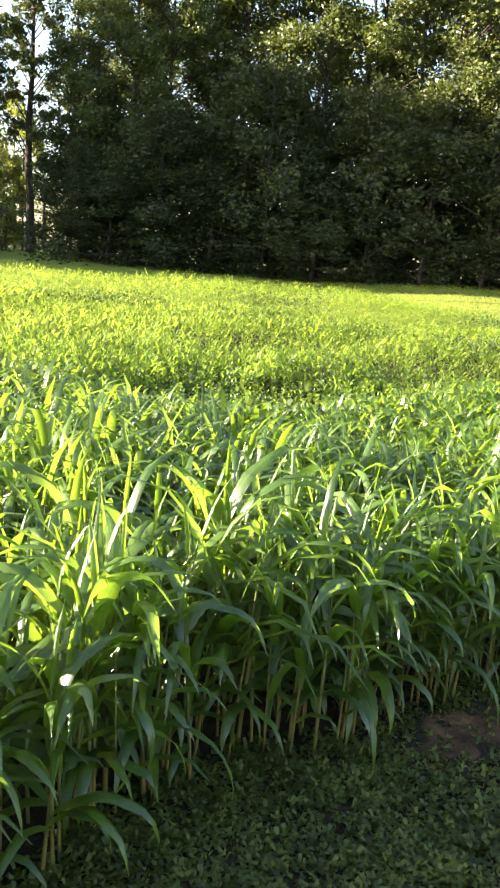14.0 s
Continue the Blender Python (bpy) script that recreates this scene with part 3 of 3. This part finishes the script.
def make_plant(seed):
    """One plant of the crop at the origin, 1 m high canopy at scale 1."""
    rng = np.random.default_rng(seed)
    root = new("crop_plant")
    h = 1.0
    bend = rng.normal(0, 0.03, 2)
    zs = np.linspace(0, 1, 7)
    pts = [(bend[0] * z * z, bend[1] * z * z, z * 0.82 * h - 0.01) for z in zs]
    rad = [0.0085, 0.008, 0.0078, 0.007, 0.006, 0.0045, 0.0025]
    part_mesh("stem", join_tubes("stem", [(pts, rad, 6)], M_STEM), root, "pale green jointed stem")
    plan = rng.uniform(0, 6.283)
    count = int(rng.integers(7, 10))
    for j in range(count):
        s = (j + 0.5) / count
        z0 = 0.16 + 0.62 * s
        base = np.array([[bend[0] * z0 * z0, bend[1] * z0 * z0, z0 * h]])
        lift, dropp, short, broad, fold = rng.normal(1.32, 0.14), np.clip(rng.normal(2.6 - 0.5 * s, 0.6), 1.3, 3.3), 1.0, 1.0, rng.uniform(0.2, 0.55)
        if j < 2:
            lift, dropp, short = rng.normal(0.75, 0.2), rng.uniform(1.9, 2.7), 0.75
        if j == count - 1:
            lift, dropp, short, broad, fold = 1.45, rng.uniform(0.1, 0.7), 0.6, 0.42, 0.8
        mid, side = bent_strips(base, np.array([plan + math.pi * j + rng.normal(0, 0.45)]), np.array([lift]), np.array([dropp]),
                                np.array([short * rng.uniform(0.38, 0.7) * (1.05 - 0.2 * s)]), np.array([broad * rng.uniform(0.038, 0.066)]), 10, rng.normal(0, 0.55, 1),
                                np.interp(np.linspace(0, 1, 10), [0, 0.08, 0.35, 0.7, 1], [0.4, 0.75, 1, 0.72, 0.03]), rng.uniform(1.1, 1.9))
        v, f, u = ribbons(mid, side, 3, fold)
        v[:, 2] += 0.007 * np.sin(u[:, 1] * 19 + seed + j) * (np.abs(u[:, 0] - 0.5) > 0.2)
        part_mesh("leaf", sheet_mesh("leaf", v, f, M_CROP_ONE, u), root)
    return tagged(root, "tall green forage grass plant with arching leaves", "crop plant", "plants at the field edge")


def tilt(x, y, z, turn, size, lean=0.0, toward=0.0):
    return (Matrix.Translation((x, y, z)) @ Matrix.Rotation(lean, 4, Vector((math.cos(toward), math.sin(toward), 0))) @ Matrix.Rotation(turn, 4, "Z")
            @ Matrix.Diagonal((size, size, size, 1)))


protos = [make_plant(100 + i) for i in range(12)]
x, y, rng = scatter(1300, 4.55, 7.3, 4.9, 7.0, 41)
deep = y - front(x)
keep = np.nonzero((deep > 0) & in_plot(x, y) & (rng.uniform(0, 1, len(x)) < np.where(deep < 0.3, 0.75, 0.36)))[0][:310]
places = []
for q in keep:
    size = float(tall(x[q], y[q])) * rng.uniform(0.8, 1.1)
    m = tilt(x[q], y[q], float(rise(x[q], y[q])), rng.uniform(0, 6.283), size, abs(rng.normal(0, 0.07)), rng.uniform(0, 6.283))
    places.append(m)
for i, m in enumerate(places[len(protos):]):
    copy_thing(protos[i % len(protos)], m)
for ob, m in zip(protos, places):
    ob.matrix_basis = m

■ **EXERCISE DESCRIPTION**
Your task is to repeat the data above exactly while excluding the pictures.

■ **THE SOLUTION**
14.0 s
Continue the Blender Python (bpy) script that recreates this scene with part 3 of 3. This part finishes the script.
def make_plant(seed):
    """One plant of the crop at the origin, 1 m high canopy at scale 1."""
    rng = np.random.default_rng(seed)
    root = new("crop_plant")
    h = 1.0
    bend = rng.normal(0, 0.03, 2)
    zs = np.linspace(0, 1, 7)
    pts = [(bend[0] * z * z, bend[1] * z * z, z * 0.82 * h - 0.01) for z in zs]
    rad = [0.0085, 0.008, 0.0078, 0.007, 0.006, 0.0045, 0.0025]
    part_mesh("stem", join_tubes("stem", [(pts, rad, 6)], M_STEM), root, "pale green jointed stem")
    plan = rng.uniform(0, 6.283)
    count = int(rng.integers(7, 10))
    for j in range(count):
        s = (j + 0.5) / count
        z0 = 0.16 + 0.62 * s
        base = np.array([[bend[0] * z0 * z0, bend[1] * z0 * z0, z0 * h]])
        lift, dropp, short, broad, fold = rng.normal(1.32, 0.14), np.clip(rng.normal(2.6 - 0.5 * s, 0.6), 1.3, 3.3), 1.0, 1.0, rng.uniform(0.2, 0.55)
        if j < 2:
            lift, dropp, short = rng.normal(0.75, 0.2), rng.uniform(1.9, 2.7), 0.75
        if j == count - 1:
            lift, dropp, short, broad, fold = 1.45, rng.uniform(0.1, 0.7), 0.6, 0.42, 0.8
        mid, side = bent_strips(base, np.array([plan + math.pi * j + rng.normal(0, 0.45)]), np.array([lift]), np.array([dropp]),
                                np.array([short * rng.uniform(0.38, 0.7) * (1.05 - 0.2 * s)]), np.array([broad * rng.uniform(0.038, 0.066)]), 10, rng.normal(0, 0.55, 1),
                                np.interp(np.linspace(0, 1, 10), [0, 0.08, 0.35, 0.7, 1], [0.4, 0.75, 1, 0.72, 0.03]), rng.uniform(1.1, 1.9))
        v, f, u = ribbons(mid, side, 3, fold)
        v[:, 2] += 0.007 * np.sin(u[:, 1] * 19 + seed + j) * (np.abs(u[:, 0] - 0.5) > 0.2)
        part_mesh("leaf", sheet_mesh("leaf", v, f, M_CROP_ONE, u), root)
    return tagged(root, "tall green forage grass plant with arching leaves", "crop plant", "plants at the field edge")


def tilt(x, y, z, turn, size, lean=0.0, toward=0.0):
    return (Matrix.Translation((x, y, z)) @ Matrix.Rotation(lean, 4, Vector((math.cos(toward), math.sin(toward), 0))) @ Matrix.Rotation(turn, 4, "Z")
            @ Matrix.Diagonal((size, size, size, 1)))


protos = [make_plant(100 + i) for i in range(12)]
x, y, rng = scatter(1300, 4.55, 7.3, 4.9, 7.0, 41)
deep = y - front(x)
keep = np.nonzero((deep > 0) & in_plot(x, y) & (rng.uniform(0, 1, len(x)) < np.where(deep < 0.3, 0.75, 0.36)))[0][:310]
places = []
for q in keep:
    size = float(tall(x[q], y[q])) * rng.uniform(0.8, 1.1)
    m = tilt(x[q], y[q], float(rise(x[q], y[q])), rng.uniform(0, 6.283), size, abs(rng.normal(0, 0.07)), rng.uniform(0, 6.283))
    places.append(m)
for i, m in enumerate(places[len(protos):]):
    copy_thing(protos[i % len(protos)], m)
for ob, m in zip(protos, places):
    ob.matrix_basis = m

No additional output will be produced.